Etats en crises budgétaires

 

Un grand nombre de pays font face à des difficultés budgétaires. En Belgique, le gouvernement d’Elio Di Rupo  a considéré le poids financier du chômage dans les finances publiques ! Il croit parvenir à des économies budgétaires en pointant une responsabilité des chômeurs. Un secrétariat d'Etat a été désigné pour contrôler l’éventuelle fraude sociale ou l’insuffisance d’engagement dans la recherche d’emploi. Il n’est pas donné mission au secrétaire d’Etat d’ordonner au travail, ou de réquisitionner ces forces du travail, ou de vérifier les conditions pour l’emploi, ou de transférer les activités d’entreprise, ou d’offrir de nouvelle formes d’entreprises… mais d’exclure des individus de leur ressource de survie, qu’ils iront nécessairement remplacer dans les caisses de l’aide publique ou des soins de santé. Pour l’Etat, la dépense reste similaire, sauf qu’on aura excité au labeur inutile de certains fonctionnaires.

 

Si les coûts du chômage paraissent élevés, ils le sont tout autant, ou encore plus pour les aides sociales, les services juridiques, ou encore plus pour le financement de la sécurité sociale et de la fonction publique, ou toujours plus pour l’appui au secteur bancaire et au service de la dette. En d'autres temps, lorsque les gouvernements européens se sont attaqués aux soins de santé, à la fonction publique, ou aux travailleurs… ils ont affronté de violentes grèves sociales.
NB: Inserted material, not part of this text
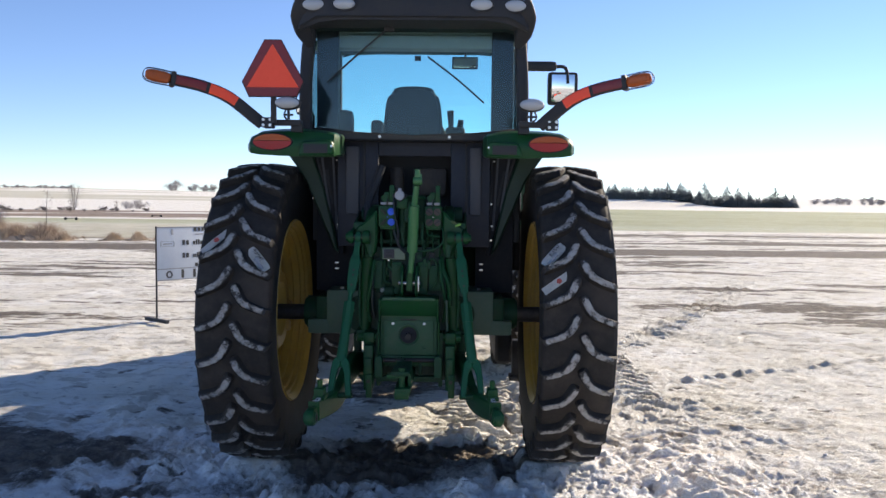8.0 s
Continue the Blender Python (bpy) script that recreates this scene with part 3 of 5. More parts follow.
def lug_mesh(w, r, height, sign, name):
    """One tread bar, its tip at the crown, its tail over the shoulder. sign: the side it runs to."""
    k = w / 0.385
    line = [(0.009, 0.024), (0.015, 0.012), (0.025, -0.010), (0.040, -0.042), (0.057, -0.069), (0.080, -0.090), (0.110, -0.106), (0.145, -0.121), (0.170, -0.131), (0.188, -0.138), (0.197, -0.142)]
    line = [(u * k, t * k * 0.93) for u, t in line]
    wide = [0.010, 0.017, 0.0195, 0.019, 0.0185, 0.0175, 0.0165, 0.016, 0.016, 0.0165, 0.017]
    cake = [0.35, 0.85, 1.0, 1.0, 1.0, 1.0, 1.0, 0.95, 0.85, 0.45, 0.1]
    bm = bmesh.new()
    layer = bm.verts.layers.float.new("cake")
    rings = []
    for i, (u, t) in enumerate(line):
        a, b = line[max(i - 1, 0)], line[min(i + 1, len(line) - 1)]
        d = Vector((b[0] - a[0], b[1] - a[1])).normalized()
        nrm = Vector((-d.y, d.x))
        q = u / (0.192 * k)
        top = r - 0.018 * q ** 3 - (0.028 if i == len(line) - 1 else 0)
        base = r - height - 0.02 - 0.05 * q ** 4
        ring = []
        flare = max(1.5, 2.4 - 0.18 * i)
        for off, rad, c in ((-1.9, base, 0), (-1.1, top - 0.007, 0.45), (-0.9, top, 0.8), (-0.4, top + 0.001, 1), (0.4, top + 0.001, 1), (0.9, top, 0.8), (1.1, top - 0.007, 0.45), (flare, base, 0)):
            p = Vector((u, t)) + nrm * off * wide[i] * k
            a_ = p.y / r
            v = bm.verts.new((sign * p.x, -rad * math.cos(a_), rad * math.sin(a_)))
            v[layer] = c * cake[i]
            ring.append(v)
        rings.append(ring)
    for a, b in zip(rings, rings[1:]):
        for j in range(7):
            f = bm.faces.new((a[j], a[j + 1], b[j + 1], b[j]))
            f.material_index = 1 if 1 <= j <= 5 else 0
    bm.faces.new(rings[0])
    bm.faces.new(rings[-1][::-1])
    bmesh.ops.recalc_face_normals(bm, faces=bm.faces[:])
    me = bpy.data.meshes.new(name)
    bm.to_mesh(me)
    bm.free()
    me.materials.append(PALERUB)
    me.materials.append(CAKED)
    return me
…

S’attaquer aux chômeurs peut leur paraître facile. Le front des sans emplois est nettement moins uni. Les syndicats ne parviennent pas à les rassembler pour les représenter et défendre leurs intérêts, tant ce groupement est instable, destructuré, constitué de personnes isolées et non intégrées. La catégorie est d’ extrême fragilité. Nous risquons de provoquer des désastres individuels, des drames humains, qui s’exprimeront par l’expulsion, la violence assassine, ou l’immolation comme expression revendicatrice de souffrance qui s’exposerait dès 2014.